(Rows from a dataset of clips and code)
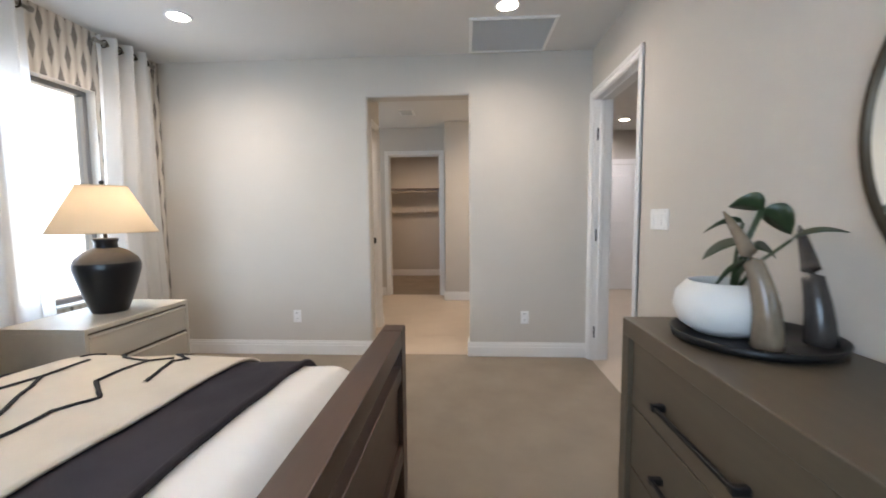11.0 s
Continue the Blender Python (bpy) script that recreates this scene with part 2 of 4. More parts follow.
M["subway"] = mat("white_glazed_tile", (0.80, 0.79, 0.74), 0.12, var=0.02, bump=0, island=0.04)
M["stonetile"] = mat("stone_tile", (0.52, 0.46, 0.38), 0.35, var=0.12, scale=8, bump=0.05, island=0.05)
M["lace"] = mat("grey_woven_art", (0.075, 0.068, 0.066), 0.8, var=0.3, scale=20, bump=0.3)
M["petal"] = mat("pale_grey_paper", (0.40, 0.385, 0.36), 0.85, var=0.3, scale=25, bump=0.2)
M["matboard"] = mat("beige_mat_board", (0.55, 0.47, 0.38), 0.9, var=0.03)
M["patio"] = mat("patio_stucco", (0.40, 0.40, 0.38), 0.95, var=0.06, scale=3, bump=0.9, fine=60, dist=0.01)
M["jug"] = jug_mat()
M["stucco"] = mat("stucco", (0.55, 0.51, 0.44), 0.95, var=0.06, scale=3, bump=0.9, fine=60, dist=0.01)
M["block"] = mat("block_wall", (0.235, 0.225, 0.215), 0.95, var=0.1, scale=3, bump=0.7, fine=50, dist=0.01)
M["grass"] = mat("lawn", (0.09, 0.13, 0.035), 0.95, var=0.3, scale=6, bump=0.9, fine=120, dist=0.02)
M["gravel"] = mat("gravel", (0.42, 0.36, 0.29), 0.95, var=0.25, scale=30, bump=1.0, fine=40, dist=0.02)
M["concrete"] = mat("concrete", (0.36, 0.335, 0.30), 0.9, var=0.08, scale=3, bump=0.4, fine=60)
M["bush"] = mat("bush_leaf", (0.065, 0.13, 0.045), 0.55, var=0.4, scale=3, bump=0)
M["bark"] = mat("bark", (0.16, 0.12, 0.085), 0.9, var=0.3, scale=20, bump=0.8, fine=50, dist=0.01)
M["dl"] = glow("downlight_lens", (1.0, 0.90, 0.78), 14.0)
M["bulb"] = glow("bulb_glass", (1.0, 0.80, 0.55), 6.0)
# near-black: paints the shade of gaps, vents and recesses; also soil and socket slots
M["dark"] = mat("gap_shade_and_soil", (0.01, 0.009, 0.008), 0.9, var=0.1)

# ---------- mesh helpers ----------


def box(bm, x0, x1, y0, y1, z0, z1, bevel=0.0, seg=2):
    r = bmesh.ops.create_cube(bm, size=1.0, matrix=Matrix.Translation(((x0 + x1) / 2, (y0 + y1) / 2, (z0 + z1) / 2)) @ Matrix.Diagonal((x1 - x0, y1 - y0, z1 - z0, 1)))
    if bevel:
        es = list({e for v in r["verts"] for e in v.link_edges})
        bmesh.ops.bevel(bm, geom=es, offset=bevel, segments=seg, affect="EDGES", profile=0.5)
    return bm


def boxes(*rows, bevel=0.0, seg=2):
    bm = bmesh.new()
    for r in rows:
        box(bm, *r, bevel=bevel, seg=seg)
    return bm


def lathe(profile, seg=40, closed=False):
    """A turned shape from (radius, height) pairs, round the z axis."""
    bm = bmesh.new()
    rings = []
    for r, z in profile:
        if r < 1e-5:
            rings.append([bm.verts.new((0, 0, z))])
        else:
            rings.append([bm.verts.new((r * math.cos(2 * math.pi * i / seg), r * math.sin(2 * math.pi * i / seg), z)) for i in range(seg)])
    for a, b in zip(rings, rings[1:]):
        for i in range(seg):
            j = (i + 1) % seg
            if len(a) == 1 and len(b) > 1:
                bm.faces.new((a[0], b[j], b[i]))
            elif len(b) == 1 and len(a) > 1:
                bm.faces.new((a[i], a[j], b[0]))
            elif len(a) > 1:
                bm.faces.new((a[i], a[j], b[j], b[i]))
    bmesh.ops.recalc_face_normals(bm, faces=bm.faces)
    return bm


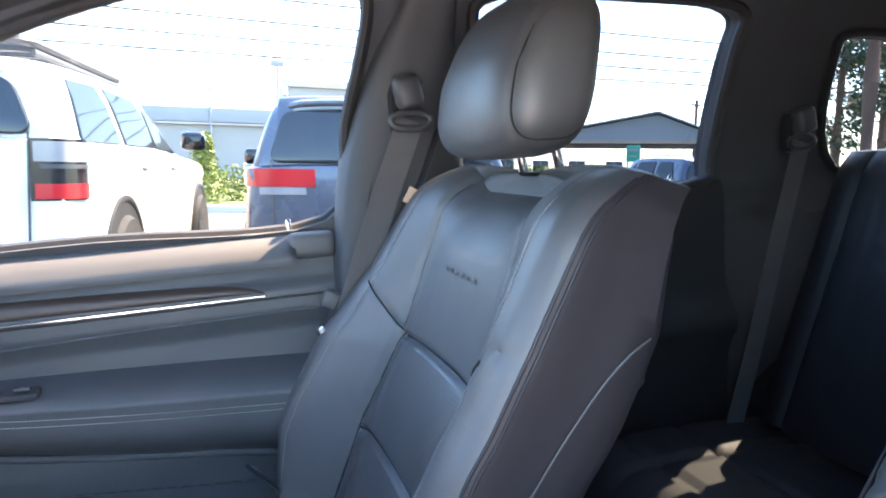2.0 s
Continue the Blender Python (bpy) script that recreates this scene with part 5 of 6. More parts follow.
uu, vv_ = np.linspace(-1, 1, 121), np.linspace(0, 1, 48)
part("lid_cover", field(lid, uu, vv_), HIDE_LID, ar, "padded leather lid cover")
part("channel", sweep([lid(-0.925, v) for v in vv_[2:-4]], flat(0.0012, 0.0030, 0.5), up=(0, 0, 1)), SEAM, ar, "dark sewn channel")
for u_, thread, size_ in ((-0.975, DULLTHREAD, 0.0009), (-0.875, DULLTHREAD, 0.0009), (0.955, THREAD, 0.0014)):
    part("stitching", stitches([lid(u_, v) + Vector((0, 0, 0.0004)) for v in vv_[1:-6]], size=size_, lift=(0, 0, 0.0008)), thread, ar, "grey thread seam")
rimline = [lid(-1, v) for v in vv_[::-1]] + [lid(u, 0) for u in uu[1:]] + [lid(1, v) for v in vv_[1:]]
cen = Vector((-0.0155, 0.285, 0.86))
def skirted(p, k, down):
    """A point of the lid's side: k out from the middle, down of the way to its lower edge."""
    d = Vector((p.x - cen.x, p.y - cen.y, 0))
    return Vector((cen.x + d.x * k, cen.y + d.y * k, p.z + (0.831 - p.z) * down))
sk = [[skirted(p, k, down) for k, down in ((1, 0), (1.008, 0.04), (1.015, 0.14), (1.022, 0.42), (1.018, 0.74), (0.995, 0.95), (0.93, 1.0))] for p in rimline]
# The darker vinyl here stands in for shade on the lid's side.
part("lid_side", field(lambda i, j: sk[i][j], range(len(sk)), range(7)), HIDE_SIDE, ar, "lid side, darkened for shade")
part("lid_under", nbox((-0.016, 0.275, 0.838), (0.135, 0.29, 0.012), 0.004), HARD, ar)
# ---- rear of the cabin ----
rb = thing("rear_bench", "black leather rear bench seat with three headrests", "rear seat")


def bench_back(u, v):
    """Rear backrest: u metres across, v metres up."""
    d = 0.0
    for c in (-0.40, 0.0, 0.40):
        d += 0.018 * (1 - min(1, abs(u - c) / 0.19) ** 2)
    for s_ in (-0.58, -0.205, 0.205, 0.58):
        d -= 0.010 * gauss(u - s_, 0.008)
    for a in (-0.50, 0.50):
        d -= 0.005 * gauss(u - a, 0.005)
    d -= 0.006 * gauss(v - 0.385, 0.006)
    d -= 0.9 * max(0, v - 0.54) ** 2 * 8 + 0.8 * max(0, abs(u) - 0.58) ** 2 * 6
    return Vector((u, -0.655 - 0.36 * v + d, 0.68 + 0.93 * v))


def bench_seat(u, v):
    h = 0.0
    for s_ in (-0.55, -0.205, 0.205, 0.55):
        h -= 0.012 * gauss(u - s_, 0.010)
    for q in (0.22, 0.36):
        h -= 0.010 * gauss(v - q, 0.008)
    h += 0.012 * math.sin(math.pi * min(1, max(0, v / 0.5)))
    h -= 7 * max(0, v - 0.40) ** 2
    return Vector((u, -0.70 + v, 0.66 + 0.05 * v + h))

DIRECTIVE
Write the listing out a second time exactly, dropping all images.

ANSWER TO THE EXERCISE
11.0 s
Continue the Blender Python (bpy) script that recreates this scene with part 2 of 4. More parts follow.
M["subway"] = mat("white_glazed_tile", (0.80, 0.79, 0.74), 0.12, var=0.02, bump=0, island=0.04)
M["stonetile"] = mat("stone_tile", (0.52, 0.46, 0.38), 0.35, var=0.12, scale=8, bump=0.05, island=0.05)
M["lace"] = mat("grey_woven_art", (0.075, 0.068, 0.066), 0.8, var=0.3, scale=20, bump=0.3)
M["petal"] = mat("pale_grey_paper", (0.40, 0.385, 0.36), 0.85, var=0.3, scale=25, bump=0.2)
M["matboard"] = mat("beige_mat_board", (0.55, 0.47, 0.38), 0.9, var=0.03)
M["patio"] = mat("patio_stucco", (0.40, 0.40, 0.38), 0.95, var=0.06, scale=3, bump=0.9, fine=60, dist=0.01)
M["jug"] = jug_mat()
M["stucco"] = mat("stucco", (0.55, 0.51, 0.44), 0.95, var=0.06, scale=3, bump=0.9, fine=60, dist=0.01)
M["block"] = mat("block_wall", (0.235, 0.225, 0.215), 0.95, var=0.1, scale=3, bump=0.7, fine=50, dist=0.01)
M["grass"] = mat("lawn", (0.09, 0.13, 0.035), 0.95, var=0.3, scale=6, bump=0.9, fine=120, dist=0.02)
M["gravel"] = mat("gravel", (0.42, 0.36, 0.29), 0.95, var=0.25, scale=30, bump=1.0, fine=40, dist=0.02)
M["concrete"] = mat("concrete", (0.36, 0.335, 0.30), 0.9, var=0.08, scale=3, bump=0.4, fine=60)
M["bush"] = mat("bush_leaf", (0.065, 0.13, 0.045), 0.55, var=0.4, scale=3, bump=0)
M["bark"] = mat("bark", (0.16, 0.12, 0.085), 0.9, var=0.3, scale=20, bump=0.8, fine=50, dist=0.01)
M["dl"] = glow("downlight_lens", (1.0, 0.90, 0.78), 14.0)
M["bulb"] = glow("bulb_glass", (1.0, 0.80, 0.55), 6.0)
# near-black: paints the shade of gaps, vents and recesses; also soil and socket slots
M["dark"] = mat("gap_shade_and_soil", (0.01, 0.009, 0.008), 0.9, var=0.1)

# ---------- mesh helpers ----------


def box(bm, x0, x1, y0, y1, z0, z1, bevel=0.0, seg=2):
    r = bmesh.ops.create_cube(bm, size=1.0, matrix=Matrix.Translation(((x0 + x1) / 2, (y0 + y1) / 2, (z0 + z1) / 2)) @ Matrix.Diagonal((x1 - x0, y1 - y0, z1 - z0, 1)))
    if bevel:
        es = list({e for v in r["verts"] for e in v.link_edges})
        bmesh.ops.bevel(bm, geom=es, offset=bevel, segments=seg, affect="EDGES", profile=0.5)
    return bm


def boxes(*rows, bevel=0.0, seg=2):
    bm = bmesh.new()
    for r in rows:
        box(bm, *r, bevel=bevel, seg=seg)
    return bm


def lathe(profile, seg=40, closed=False):
    """A turned shape from (radius, height) pairs, round the z axis."""
    bm = bmesh.new()
    rings = []
    for r, z in profile:
        if r < 1e-5:
            rings.append([bm.verts.new((0, 0, z))])
        else:
            rings.append([bm.verts.new((r * math.cos(2 * math.pi * i / seg), r * math.sin(2 * math.pi * i / seg), z)) for i in range(seg)])
    for a, b in zip(rings, rings[1:]):
        for i in range(seg):
            j = (i + 1) % seg
            if len(a) == 1 and len(b) > 1:
                bm.faces.new((a[0], b[j], b[i]))
            elif len(b) == 1 and len(a) > 1:
                bm.faces.new((a[i], a[j], b[0]))
            elif len(a) > 1:
                bm.faces.new((a[i], a[j], b[j], b[i]))
    bmesh.ops.recalc_face_normals(bm, faces=bm.faces)
    return bm


2.0 s
Continue the Blender Python (bpy) script that recreates this scene with part 5 of 6. More parts follow.
uu, vv_ = np.linspace(-1, 1, 121), np.linspace(0, 1, 48)
part("lid_cover", field(lid, uu, vv_), HIDE_LID, ar, "padded leather lid cover")
part("channel", sweep([lid(-0.925, v) for v in vv_[2:-4]], flat(0.0012, 0.0030, 0.5), up=(0, 0, 1)), SEAM, ar, "dark sewn channel")
for u_, thread, size_ in ((-0.975, DULLTHREAD, 0.0009), (-0.875, DULLTHREAD, 0.0009), (0.955, THREAD, 0.0014)):
    part("stitching", stitches([lid(u_, v) + Vector((0, 0, 0.0004)) for v in vv_[1:-6]], size=size_, lift=(0, 0, 0.0008)), thread, ar, "grey thread seam")
rimline = [lid(-1, v) for v in vv_[::-1]] + [lid(u, 0) for u in uu[1:]] + [lid(1, v) for v in vv_[1:]]
cen = Vector((-0.0155, 0.285, 0.86))
def skirted(p, k, down):
    """A point of the lid's side: k out from the middle, down of the way to its lower edge."""
    d = Vector((p.x - cen.x, p.y - cen.y, 0))
    return Vector((cen.x + d.x * k, cen.y + d.y * k, p.z + (0.831 - p.z) * down))
sk = [[skirted(p, k, down) for k, down in ((1, 0), (1.008, 0.04), (1.015, 0.14), (1.022, 0.42), (1.018, 0.74), (0.995, 0.95), (0.93, 1.0))] for p in rimline]
# The darker vinyl here stands in for shade on the lid's side.
part("lid_side", field(lambda i, j: sk[i][j], range(len(sk)), range(7)), HIDE_SIDE, ar, "lid side, darkened for shade")
part("lid_under", nbox((-0.016, 0.275, 0.838), (0.135, 0.29, 0.012), 0.004), HARD, ar)
# ---- rear of the cabin ----
rb = thing("rear_bench", "black leather rear bench seat with three headrests", "rear seat")


def bench_back(u, v):
    """Rear backrest: u metres across, v metres up."""
    d = 0.0
    for c in (-0.40, 0.0, 0.40):
        d += 0.018 * (1 - min(1, abs(u - c) / 0.19) ** 2)
    for s_ in (-0.58, -0.205, 0.205, 0.58):
        d -= 0.010 * gauss(u - s_, 0.008)
    for a in (-0.50, 0.50):
        d -= 0.005 * gauss(u - a, 0.005)
    d -= 0.006 * gauss(v - 0.385, 0.006)
    d -= 0.9 * max(0, v - 0.54) ** 2 * 8 + 0.8 * max(0, abs(u) - 0.58) ** 2 * 6
    return Vector((u, -0.655 - 0.36 * v + d, 0.68 + 0.93 * v))


def bench_seat(u, v):
    h = 0.0
    for s_ in (-0.55, -0.205, 0.205, 0.55):
        h -= 0.012 * gauss(u - s_, 0.010)
    for q in (0.22, 0.36):
        h -= 0.010 * gauss(v - q, 0.008)
    h += 0.012 * math.sin(math.pi * min(1, max(0, v / 0.5)))
    h -= 7 * max(0, v - 0.40) ** 2
    return Vector((u, -0.70 + v, 0.66 + 0.05 * v + h))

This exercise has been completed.